10. In view of the above observations made by the AO in the order passed under the Act of 2015 that the respondent-assessee was not a beneficial owner, the Commissioner of Income Tax (Appeals)-31, New Delhi so also the Tribunal set aside the assessment order dated 27.12.2018.
11. Mr. Puneet Rai, learned Senior Standing Counsel for the appellant argued that the Appellate Authority was not legally justified in setting aside the assessment order dated 27.12.2018.
12. He further submitted that the appeal filed by the mother of the assessee, namely Ms. Ritu Verma is still pending and until such proceedings attain finality, no clean chit could be given to the respondent-assessee, who is the daughter of said Ms Ritu Verma.
13. He argued that according to the submissions made by the respondent-assessee during the proceedings under the Act 2015, the property would vest in the respondent after demise of Ms. Ritu Verma.
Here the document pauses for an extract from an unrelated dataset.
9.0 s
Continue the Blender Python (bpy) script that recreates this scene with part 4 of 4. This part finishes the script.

14. Having heard learned counsel for the appellant and upon perusal of the material available on record, we are of the view that no interference is warranted under this Court’s limited appellate jurisdiction under Section 260A of the Act of 1961.
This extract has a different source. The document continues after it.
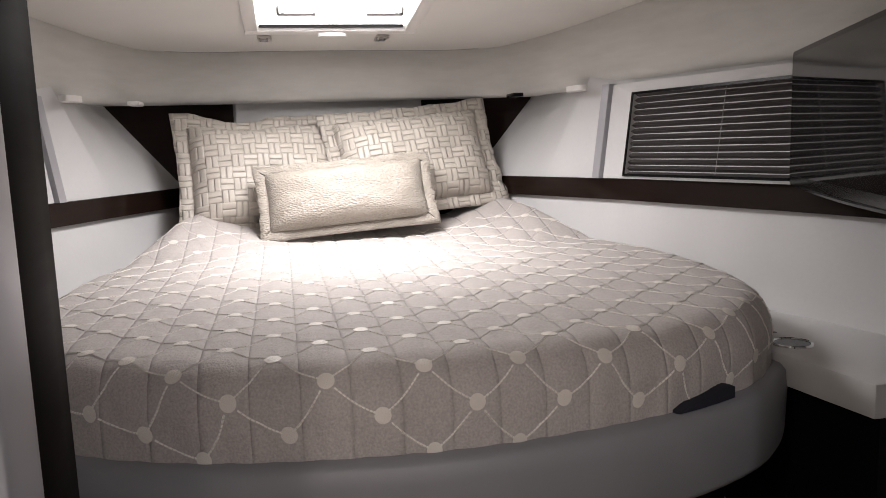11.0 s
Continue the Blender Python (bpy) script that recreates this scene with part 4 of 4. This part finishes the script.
edge = [Vector((r[-2].x, r[-2].y, r[-2].z)) for r in rows]
setting("soffit_piping", tube(edge, 0.004, 6), PIPING, "thin dark piping along the soffit's upper edge", "trim")

# head panels
setting("headboard_panel", box(-4.929, -4.915, YC - 0.375, YC + 0.375, 1.0, 1.527), HULL, "white vinyl headboard panel", "wall panel")
for sgn in (1, -1):
    pts = [(sgn * 0.385, 1.0), (sgn * 0.385, 1.527), (sgn * 0.90, 1.527), (sgn * 0.62, 1.19), (sgn * 0.62, 1.0)]
    bm = bmesh.new()

    def spot_on(o, z):
        a = abs(o)
        x = -4.926 + max(0, a - 0.47) * 0.05
        return (x, YC + o, z)

    va = [bm.verts.new(Vector(spot_on(o, z)) + Vector((0.012, 0, 0))) for o, z in pts]
    vb = [bm.verts.new(spot_on(o, z)) for o, z in pts]
    bm.faces.new(va)
    bm.faces.new(vb[::-1])
    for i in range(len(pts)):
        bm.faces.new((va[i], va[(i + 1) % len(pts)], vb[(i + 1) % len(pts)], vb[i]))
    setting("headboard_corner", bm, WOOD, "dark gloss wooden corner board beside the headboard", "wall panel")

# cabin windows with blinds
for sgn in (1, -1):
    w = tagged(thing("window_%d" % (1 if sgn > 0 else 2), "cabin side window with white frame and drawn dark blind", "window"), kind="structure")
    x0, x1 = -4.20, -3.05
    outer = [(x0, 1.202), (x1, 1.202), (x1, 1.520), (x0, 1.520)]
    inner = [(x0 + 0.085, 1.205), (x1 - 0.05, 1.205), (x1 - 0.05, 1.482), (x0 + 0.085, 1.482)]

    def on(x, z, o):
        return Vector((x, YC + sgn * (half_w(x, z) - o), z))

    bm = bmesh.new()
    ring_o = [bm.verts.new(on(x, z, 0.018)) for x, z in outer]
    ring_i = [bm.verts.new(on(x, z, 0.018)) for x, z in inner]
    deep = [bm.verts.new(on(x, z, -0.0)) for x, z in inner]
    lo = [bm.verts.new(on(x, z, -0.0)) for x, z in outer]
    for i in range(4):
        k = (i + 1) % 4
        bm.faces.new((ring_o[i], ring_o[k], ring_i[k], ring_i[i]))
        bm.faces.new((ring_i[i], ring_i[k], deep[k], deep[i]))
        bm.faces.new((ring_o[k], ring_o[i], lo[i], lo[k]))
    part("frame", bm, HULL, w, smooth=0)
    bm = bmesh.new()
    for (xa, za), (xb, zb) in (((x0 + 0.083, 1.210), (x0 + 0.093, 1.484)), ((x0 + 0.083, 1.480), (x1 - 0.05, 1.488)), ((x0 + 0.083, 1.210), (x1 - 0.05, 1.218))):
        q = [bm.verts.new(on(x, z, 0.021)) for x, z in ((xa, za), (xb, za), (xb, zb), (xa, zb))]
        bm.faces.new(q)
    part("inner_edge", bm, BLACK, w)
    rows = []
    for i in range(27):
        z = 1.215 + 0.266 * i / 26
        rows.append([on(x, z, -0.002 if i % 2 else 0.0135) for x in np.linspace(x0 + 0.09, x1 - 0.055, 8)])
    part("pleated_blind", loft(rows), BLIND_DARK, w, "dark pleated blind", smooth=0)
    part("cord", tube([on(-3.75, 1.222, 0.016), on(-3.75, 1.478, 0.016)], 0.0012, 5), PIPING, w)
    st = setting("window_end_strip", loft([[on(x, z, o) for x, z, o in ((xx, 1.201, 0.0), (xx, 1.201, 0.03), (xx, 1.523, 0.03), (xx, 1.523, 0.0))] for xx in (-4.235, -4.205)], closed=True, caps=True), TRIMGREY, "satin grey strip at the end of the window", "trim")
    rl = thing("reading_light", "small white oval reading light under the soffit", "light", "reading lights")
    part("shell", disc(0.055, 0.018, 24, Matrix.Translation((-4.33, YC + sgn * (half_w(-4.33, 1.5) - 0.06), 1.518)) @ Matrix.Diagonal((1.2, 0.55, 1, 1))), WHITE, rl)
    vt = thing("soffit_fitting", "small dark fitting under the soffit", "fitting")
    part("shell", box(-4.66, -4.56, YC + sgn * 0.70 - 0.02, YC + sgn * 0.70 + 0.02, 1.508, 1.523, 0.003), BLACK if sgn > 0 else WHITE, vt)

# roof hatch
hx0, hx1, hy0, hy1 = -4.515, -3.84, -0.065, 0.535
hatch = thing("roof_hatch", "bright white-framed roof hatch with chrome handles", "hatch")


def hz(x, d=0.0):
    return roof_z(x) - d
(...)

15. The assessee’s mother Ms. Ritu Verma took the plea before the Authority under the Act of 2015 that firstly, she is not the beneficial owner of the subject property while also taking an alternative plea that if the property is held to be owned by her as the beneficial owner, then the property would ultimately devolve in Shriti Verma-assessee after her demise.
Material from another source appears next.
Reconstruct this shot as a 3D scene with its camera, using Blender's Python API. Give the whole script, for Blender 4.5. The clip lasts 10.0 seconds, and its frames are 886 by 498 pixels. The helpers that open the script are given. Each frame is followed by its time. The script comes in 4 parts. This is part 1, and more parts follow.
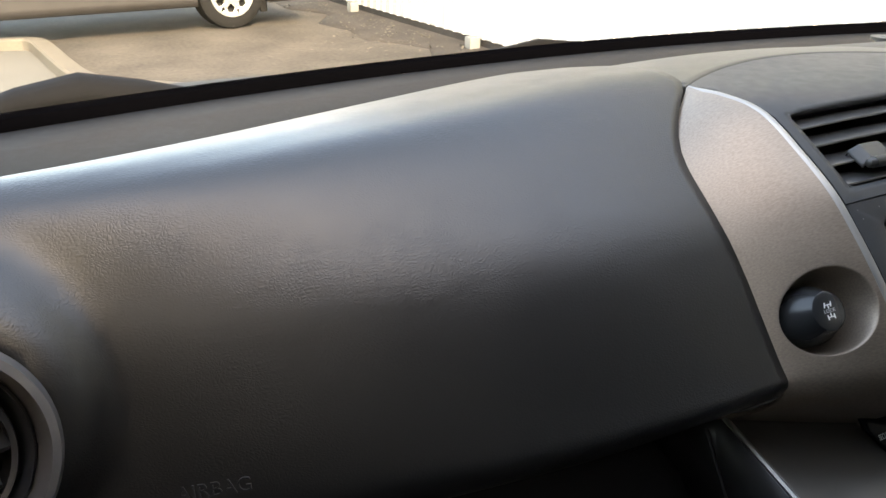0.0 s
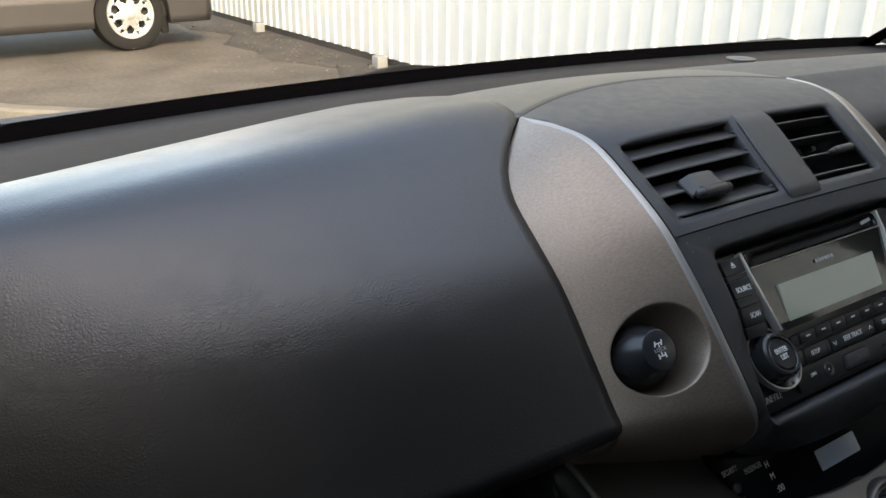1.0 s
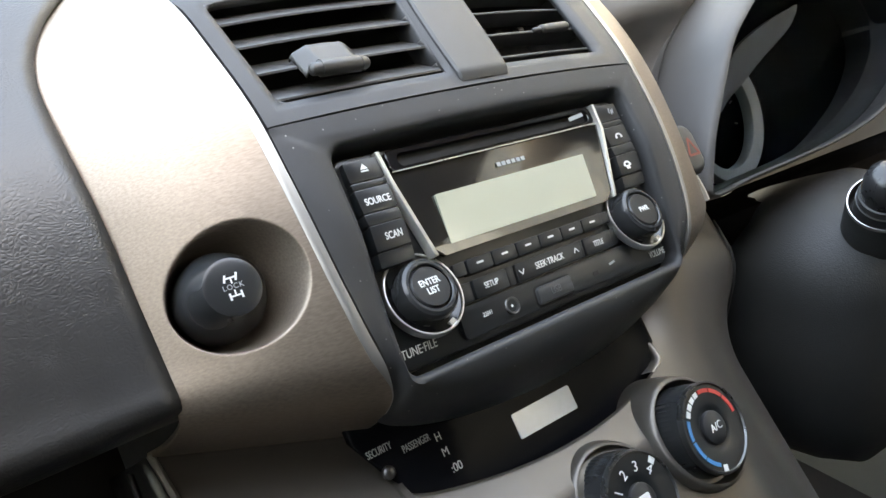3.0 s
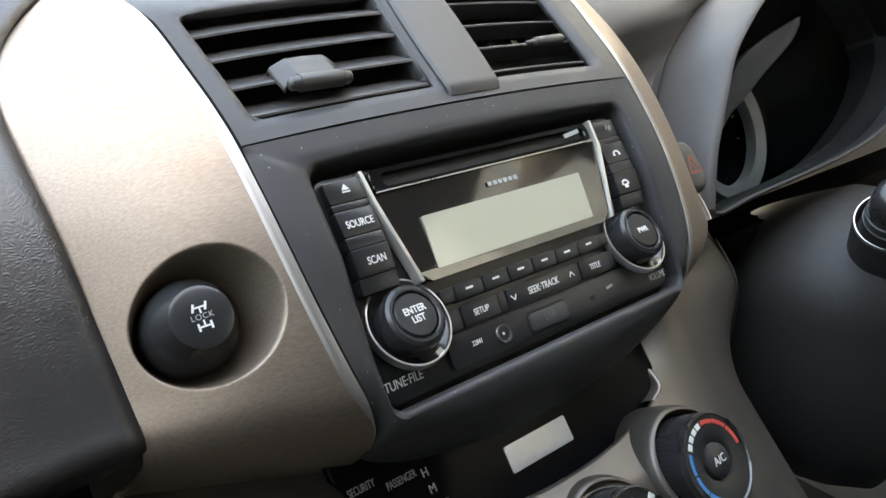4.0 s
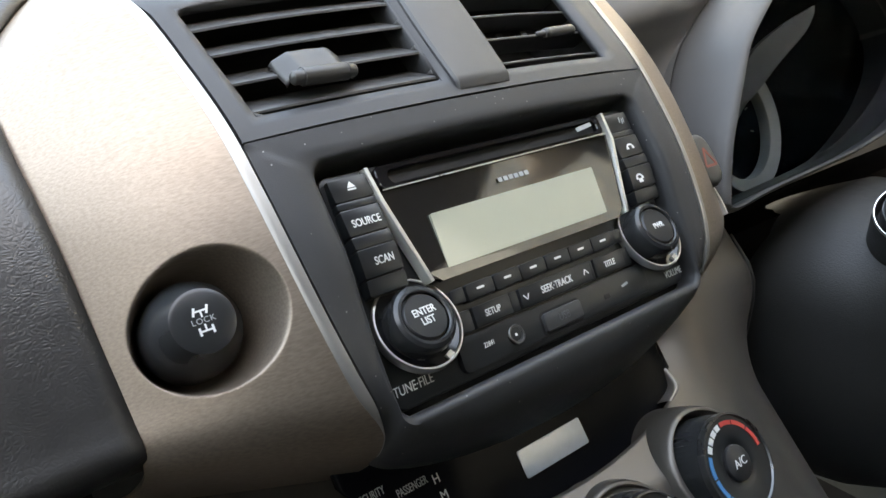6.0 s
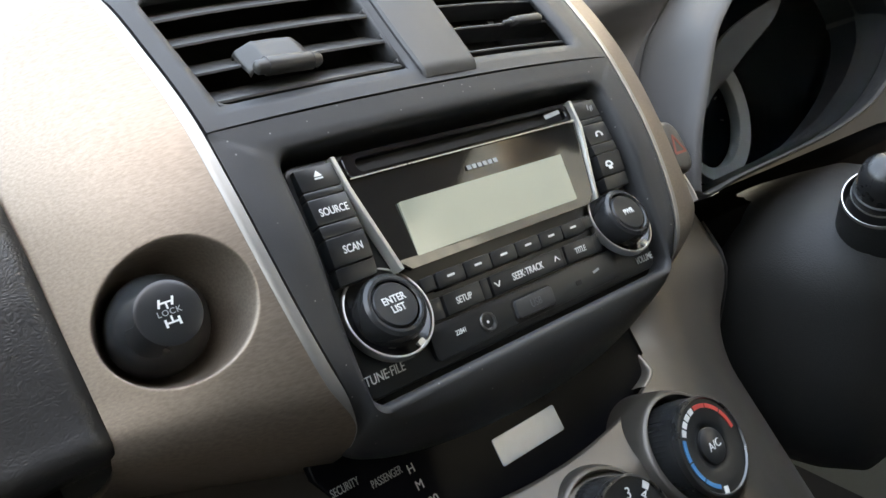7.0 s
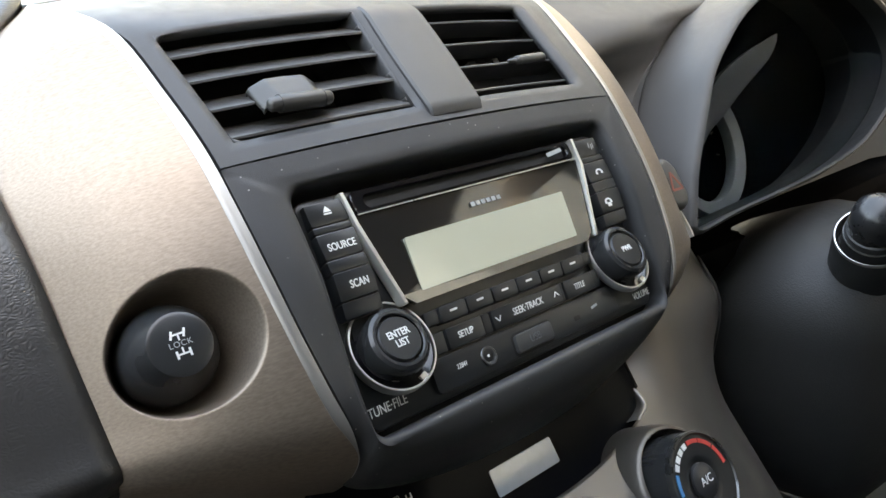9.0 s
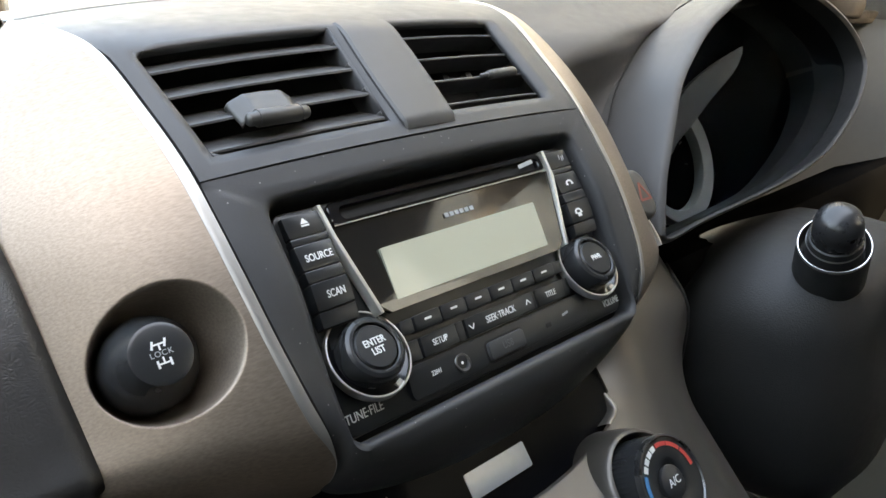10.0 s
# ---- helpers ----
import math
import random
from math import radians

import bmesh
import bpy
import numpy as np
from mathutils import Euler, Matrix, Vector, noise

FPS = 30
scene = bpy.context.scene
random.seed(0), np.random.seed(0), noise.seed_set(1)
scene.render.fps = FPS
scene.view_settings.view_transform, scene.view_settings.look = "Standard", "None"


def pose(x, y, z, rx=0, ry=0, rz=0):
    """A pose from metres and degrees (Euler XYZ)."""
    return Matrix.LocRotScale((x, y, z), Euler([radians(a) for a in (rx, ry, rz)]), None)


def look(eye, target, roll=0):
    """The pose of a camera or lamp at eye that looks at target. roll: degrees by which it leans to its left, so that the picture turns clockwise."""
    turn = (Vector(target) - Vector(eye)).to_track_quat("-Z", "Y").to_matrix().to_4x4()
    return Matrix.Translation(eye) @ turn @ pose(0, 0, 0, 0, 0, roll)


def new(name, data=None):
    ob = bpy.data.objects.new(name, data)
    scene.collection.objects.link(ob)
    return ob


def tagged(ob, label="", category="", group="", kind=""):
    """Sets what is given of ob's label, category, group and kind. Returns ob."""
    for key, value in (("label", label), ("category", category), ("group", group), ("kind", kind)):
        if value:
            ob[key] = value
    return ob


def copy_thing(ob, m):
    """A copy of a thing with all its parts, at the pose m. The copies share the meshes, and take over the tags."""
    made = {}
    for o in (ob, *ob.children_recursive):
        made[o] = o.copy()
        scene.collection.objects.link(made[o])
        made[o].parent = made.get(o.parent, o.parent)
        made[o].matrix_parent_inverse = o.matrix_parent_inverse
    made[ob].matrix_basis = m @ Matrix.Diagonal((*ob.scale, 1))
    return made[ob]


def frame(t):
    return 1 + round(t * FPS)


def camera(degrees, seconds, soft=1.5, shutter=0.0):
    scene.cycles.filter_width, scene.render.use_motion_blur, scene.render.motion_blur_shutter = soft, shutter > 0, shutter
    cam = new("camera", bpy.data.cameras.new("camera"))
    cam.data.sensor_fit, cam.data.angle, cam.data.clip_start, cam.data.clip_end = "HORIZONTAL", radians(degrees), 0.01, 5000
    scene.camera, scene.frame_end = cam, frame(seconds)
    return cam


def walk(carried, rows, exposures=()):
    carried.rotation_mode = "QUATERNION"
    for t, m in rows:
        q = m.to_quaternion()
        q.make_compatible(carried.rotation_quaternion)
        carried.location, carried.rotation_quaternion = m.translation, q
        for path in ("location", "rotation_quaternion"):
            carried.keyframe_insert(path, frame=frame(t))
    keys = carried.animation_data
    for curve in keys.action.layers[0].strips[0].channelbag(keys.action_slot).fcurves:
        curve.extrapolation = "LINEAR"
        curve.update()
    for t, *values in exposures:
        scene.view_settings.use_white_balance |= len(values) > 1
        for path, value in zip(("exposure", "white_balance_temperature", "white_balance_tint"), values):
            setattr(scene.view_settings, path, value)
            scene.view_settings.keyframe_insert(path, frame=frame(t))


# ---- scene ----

16. The mere fact that she stated that the property would vest in the respondent-assessee after her demise, cannot change the legal position. In other words, simply because the respondent-assessee is likely to inherit such property, the addition cannot be made, that too in the year under consideration.
17. We do not find any substance in the apprehension expressed by Mr. Puneet Rai, learned Senior Standing Counsel for the appellant that tomorrow Ms. Ritu Verma can change her version and take the plea that the property belong to her daughter namely, the respondent-assessee.
18. The appeals are, therefore, rejected.